Thank you, it's a pleasure! :)
The TTS is far from perfect, and butchers a handful of words completely, but I think we've managed to disable the listening exercises for most of the sentences with really poor audio by now. Thankfully, the majority of sentences sound perfectly fine - if at times slightly robotic.
One thing the TTS struggles with is separating present tense verbs from nouns that are written in the same way, which makes the intonation sound a bit off to natives. "skriver" the present tense verb, and "skriver" the noun should sound slightly different. However, this is not something that trips learners up on listening exercises, as it is written the same way regardless, and the differences in pronunciation is minimal to begin with.

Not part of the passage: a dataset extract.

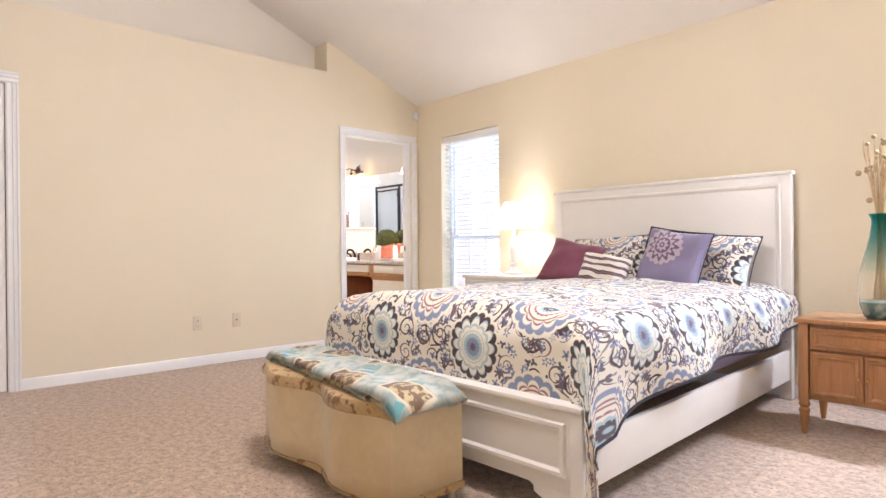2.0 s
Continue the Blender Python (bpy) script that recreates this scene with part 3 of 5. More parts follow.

Generally, learners seem to struggle the most with listening exercises where the TTS is correctly dropping letters. "Hunden" is an example of this, because the "d" is either softened or dropped completely, and the "e" is dropped as well.
With these sorts of words we see people getting better results once they're past the first checkpoint and have developed more of an ear for the language They learn to distinguish between long and short sounds, between some of the Norwegian vowels that may initially sound a bit too similar to each other, and become more aware of how the words are stressed.
Certain pronunciations drive me crazy during the slowed down speech option. No matter how carefully I listen, the word "en" always sounds like "em" and the word "om" always sounds like "ob". At normal speeds these words sound just as they should. This really threw me off when I was just beginning. I am more or less attuned to it now, but I still find it annoying.
I know that's something Duo wishes to bring to all courses, but that it requires quite a bit of work.
The old "in-houses" courses, which are the ones that currently have 'Words' tabs, are built on an elaborate tagging system which tags every lexeme according to its grammatical function(s). The current 'Words' tabs utilise this system.
The new, volunteer made courses do not have this elaborate tagging system, so Duo can't just copy over the same 'Words' tab and flash card code and have it work as intended.